残されたのは、大きな魔石と……ピンク色に光る、いやにベロっぽい物体。


『……おい相棒、このドロップ、蛙のベロだ……』


「……なんだこれ? 鞭か?」

「舌鞭……? いや、使えねぇだろこれ」

「はずれね」

「こんなに苦労したのに……」

「まあ、売れるんじゃないか?」


思わず全員で笑い合った、その時。

床に淡い光が走り、複雑な紋様が描かれていく。


「……おおっ! これが帰還陣か……!」

初めて目にする現象に、カミナは息をのむ。


「今日はここまでにしとくか」ガイが大剣を担ぐ。

「まだいけるけどな」ジークが肩を回すが、

「食料は一日分しか持ってきてないわ」リーナが冷静に釘を刺す。

「一度戻った方がいいよ」ティナは戻りたそうだ。


光に包まれて地上へ戻ると、そこは夕暮れ。

紫に染まる空の下、ジークがぼやく。

「ちぇっ、まだやれたのにな」

「帰ったらちゃんと武具の手入れしてね」リーナは盾を見つめ、

ティナは小さく息を吐いた。


カミナの胸には、魔法の余韻がまだじんじんと残っている。

――こうして初めての討伐を終えた家族は、戦果を携えてギルドへ向かうのだった。



ーーーー



「五階層討伐、お疲れさまです」

 受付嬢ミラが柔らかく頭を下げる。

「魔石とドロップ品確かにお預かりしました。報酬は計算後に後日、お渡し致します。

……丁度ガイさまにはお客様がいらしております。副ギルド長のお部屋へどうぞ」




 案内された扉を開けた瞬間、空気が変わった。

 豪奢な椅子に腰かけるセリオス。その隣には――


 ひと目で常人ではないとわかる姿。

上半身は黒の戦闘衣で、布地は必要最低限。鎧の隙間から、今にもこぼれ落ちそうな胸元が主張し、否応なく視線を奪う。

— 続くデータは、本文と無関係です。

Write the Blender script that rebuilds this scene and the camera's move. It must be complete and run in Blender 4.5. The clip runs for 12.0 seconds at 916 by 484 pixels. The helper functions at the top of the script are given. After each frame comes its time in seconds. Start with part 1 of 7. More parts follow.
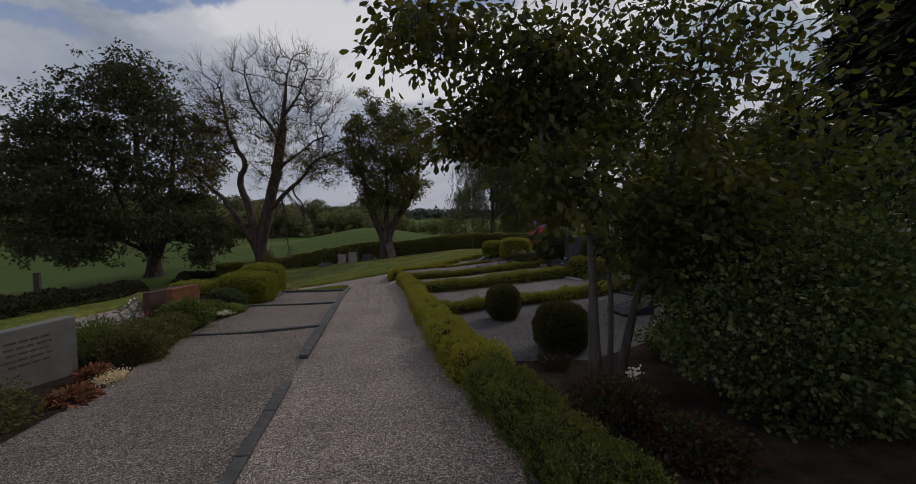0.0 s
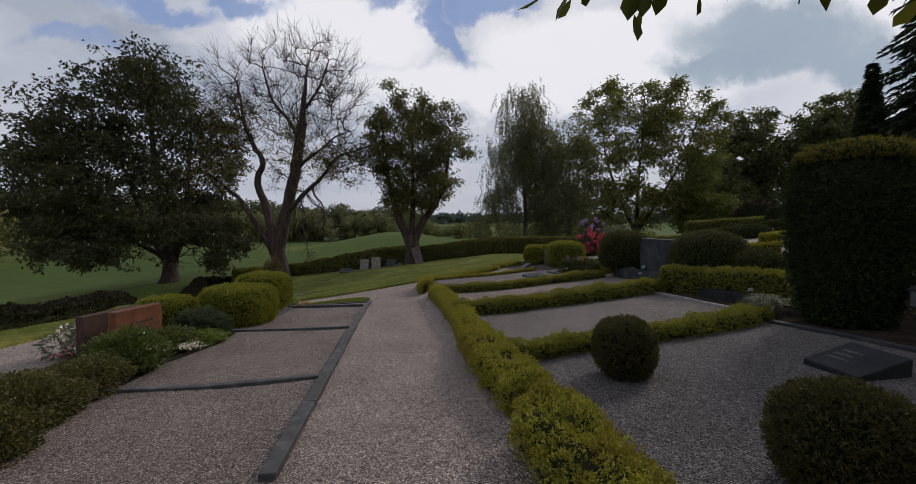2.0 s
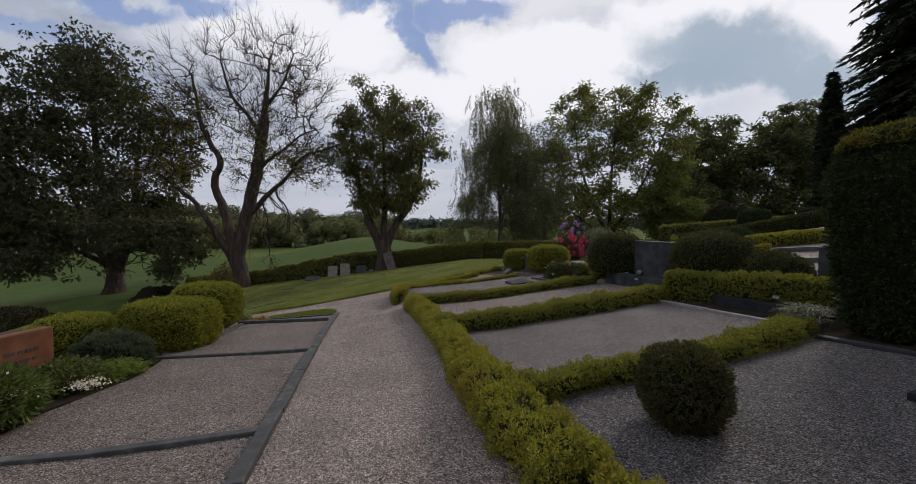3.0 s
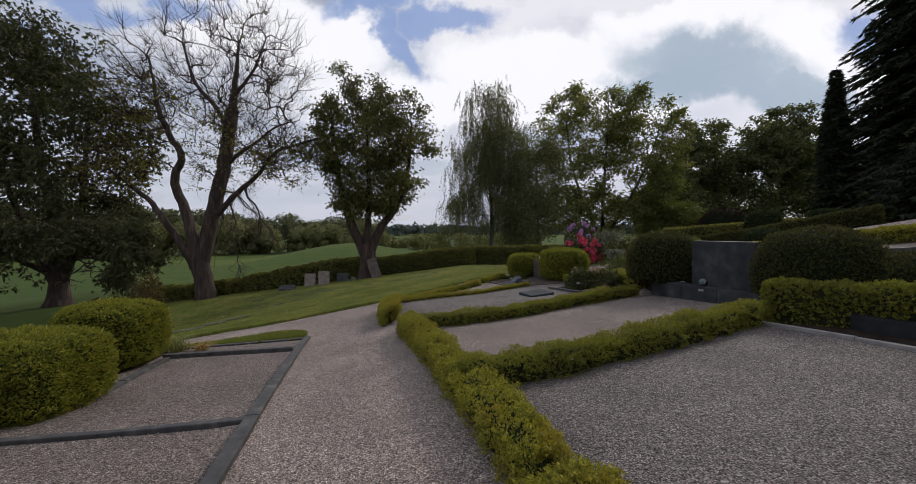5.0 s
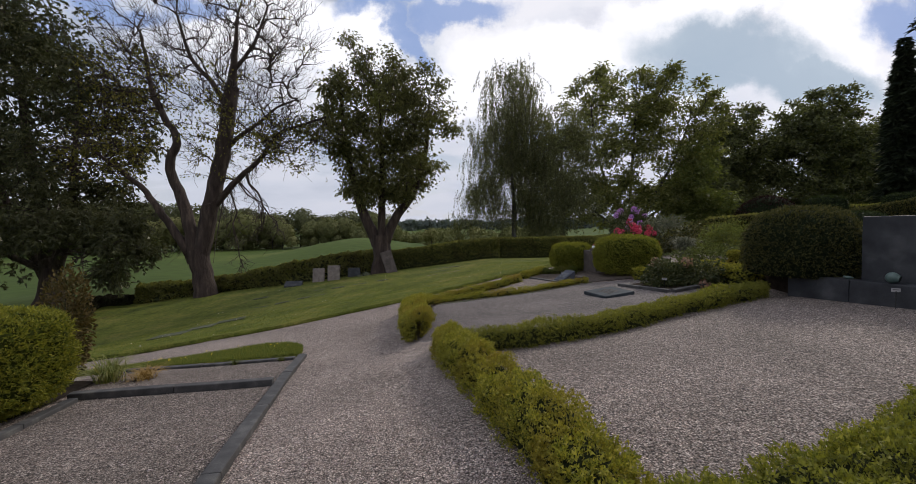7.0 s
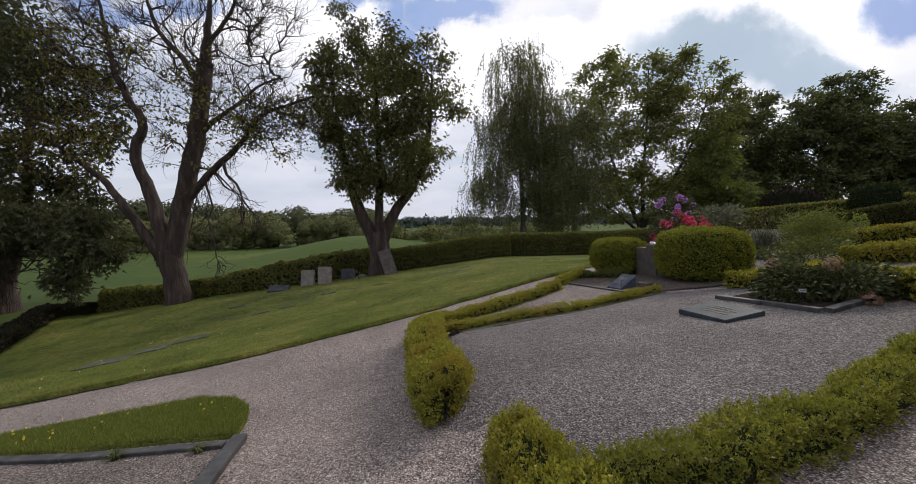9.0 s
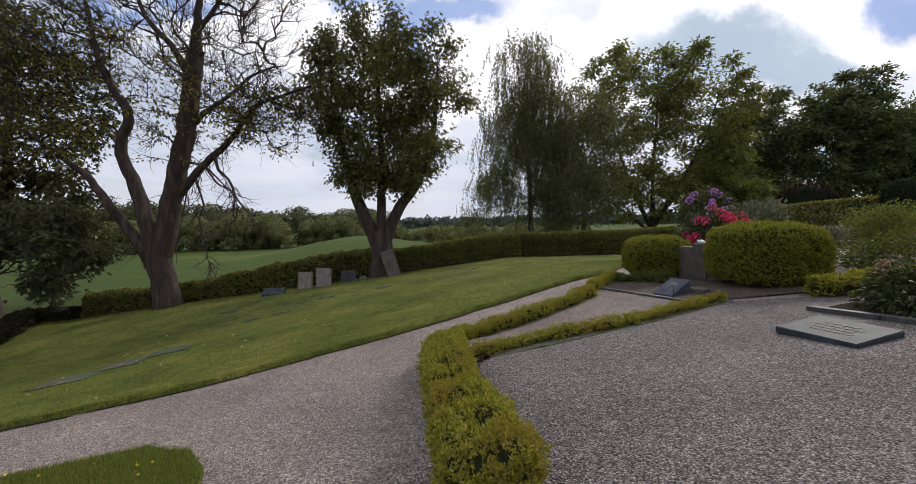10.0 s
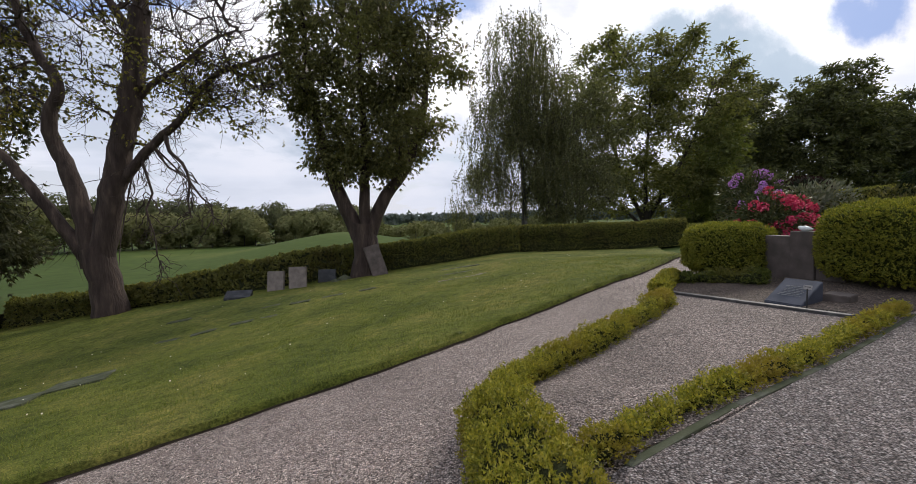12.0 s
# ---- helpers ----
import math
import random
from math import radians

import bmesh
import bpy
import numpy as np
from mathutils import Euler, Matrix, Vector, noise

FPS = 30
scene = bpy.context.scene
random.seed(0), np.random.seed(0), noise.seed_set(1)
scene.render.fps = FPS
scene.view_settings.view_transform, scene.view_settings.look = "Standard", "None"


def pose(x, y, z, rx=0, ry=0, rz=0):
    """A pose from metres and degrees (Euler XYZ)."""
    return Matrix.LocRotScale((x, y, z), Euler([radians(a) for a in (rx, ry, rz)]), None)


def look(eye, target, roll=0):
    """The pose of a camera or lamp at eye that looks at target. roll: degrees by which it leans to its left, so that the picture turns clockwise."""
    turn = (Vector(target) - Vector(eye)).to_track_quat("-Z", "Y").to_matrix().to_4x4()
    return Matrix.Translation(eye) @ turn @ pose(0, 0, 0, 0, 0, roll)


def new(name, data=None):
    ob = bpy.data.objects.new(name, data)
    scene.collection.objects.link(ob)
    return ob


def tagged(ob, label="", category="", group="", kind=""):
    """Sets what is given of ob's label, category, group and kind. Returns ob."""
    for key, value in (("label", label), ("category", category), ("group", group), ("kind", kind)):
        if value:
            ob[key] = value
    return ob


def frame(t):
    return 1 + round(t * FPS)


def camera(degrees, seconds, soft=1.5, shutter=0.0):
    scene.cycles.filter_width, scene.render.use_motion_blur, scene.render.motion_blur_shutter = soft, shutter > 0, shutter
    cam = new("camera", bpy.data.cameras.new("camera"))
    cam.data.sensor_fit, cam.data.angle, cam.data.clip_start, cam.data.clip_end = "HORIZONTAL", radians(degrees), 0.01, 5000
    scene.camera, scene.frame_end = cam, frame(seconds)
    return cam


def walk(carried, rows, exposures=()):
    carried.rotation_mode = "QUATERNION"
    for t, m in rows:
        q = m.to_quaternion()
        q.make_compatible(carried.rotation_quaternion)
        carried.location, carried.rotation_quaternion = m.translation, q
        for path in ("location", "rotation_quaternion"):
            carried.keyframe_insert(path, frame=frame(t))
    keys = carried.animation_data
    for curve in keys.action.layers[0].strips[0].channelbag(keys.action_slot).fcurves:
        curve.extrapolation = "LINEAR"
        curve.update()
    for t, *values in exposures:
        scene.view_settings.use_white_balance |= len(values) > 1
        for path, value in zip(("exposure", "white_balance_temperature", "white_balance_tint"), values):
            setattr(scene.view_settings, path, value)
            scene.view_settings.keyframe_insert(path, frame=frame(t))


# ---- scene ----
cam = camera(96.1, 12.0, soft=0.4)
PATH = [
    (0, (0.167, -0.64, 1.59), (0.142, 1.356, 1.462), -0.0),
    (0.5, (-0.083, 0.194, 1.463), (-0.133, 2.189, 1.34), 0.1),
    (1, (-0.273, 0.961, 1.431), (-0.404, 2.953, 1.308), -0.1),
    (1.5, (-0.456, 1.618, 1.426), (-0.591, 3.61, 1.302), -0.2),
    (2, (-0.574, 2.359, 1.374), (-0.711, 4.351, 1.268), -0.1),
    (2.5, (-0.764, 2.996, 1.321), (-0.876, 4.991, 1.227), -0.1),
    (3, (-0.847, 3.652, 1.263), (-0.847, 5.65, 1.183), -0.2),
    (3.5, (-0.992, 4.383, 1.235), (-0.931, 6.381, 1.166), -0.2),
    (3.7, (-1.04, 4.596, 1.225), (-0.986, 6.594, 1.165), -0.1),
    (5.3, (-1.468, 6.721, 0.983), (-1.386, 8.719, 0.933), -0.3),
    (5.5, (-1.53, 6.995, 0.938), (-1.453, 8.992, 0.885), -0.4),
    (6, (-1.667, 7.727, 0.893), (-1.614, 9.726, 0.838), -0.5),
    (6.5, (-1.835, 8.379, 0.808), (-1.816, 10.378, 0.755), -0.7),
    (7, (-1.937, 9.025, 0.742), (-1.917, 11.024, 0.668), -0.6),
    (7.2, (-1.963, 9.33, 0.724), (-1.939, 11.328, 0.656), -0.8),
    (8.8, (-2.326, 11.499, 0.698), (-2.299, 13.495, 0.588), -1.2),
    (9, (-2.387, 11.825, 0.63), (-2.36, 13.822, 0.542), -1.1),
    (9.5, (-2.511, 12.466, 0.576), (-2.487, 14.464, 0.491), -1.2),
    (10, (-2.664, 13.154, 0.542), (-2.644, 15.152, 0.456), -1.2),
    (10.5, (-2.87, 13.782, 0.464), (-2.868, 15.78, 0.381), -1.2),
    (11, (-2.931, 14.374, 0.391), (-2.932, 16.372, 0.294), -1.3),
    (11.5, (-3.03, 15.007, 0.388), (-3.018, 17.005, 0.292), -1.4),
    (12, (-3.183, 15.505, 0.342), (-3.075, 17.5, 0.236), -1.4),
]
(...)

だが、その艶やかさを打ち消すように――肩や腕には金属の防具、脚部は実戦仕様の鎧で固められていた。


 あえて晒しながらも、隙など一切ない。

 美と強さを同時に見せつける存在。振るえば、剣筋は鋭く、気配は殺気を帯びる。


「私の名はカタリナ=ヴェルミオン! 

あなたがガイね? 息子と娘の師……いいえ!」


 彼女は凛とした笑みを浮かべ、豪快に言い放つ。


「あなた方、家族の師として指導してあげるわ!」


 鎧美女の一言で、部屋の温度が一度下がった気がした。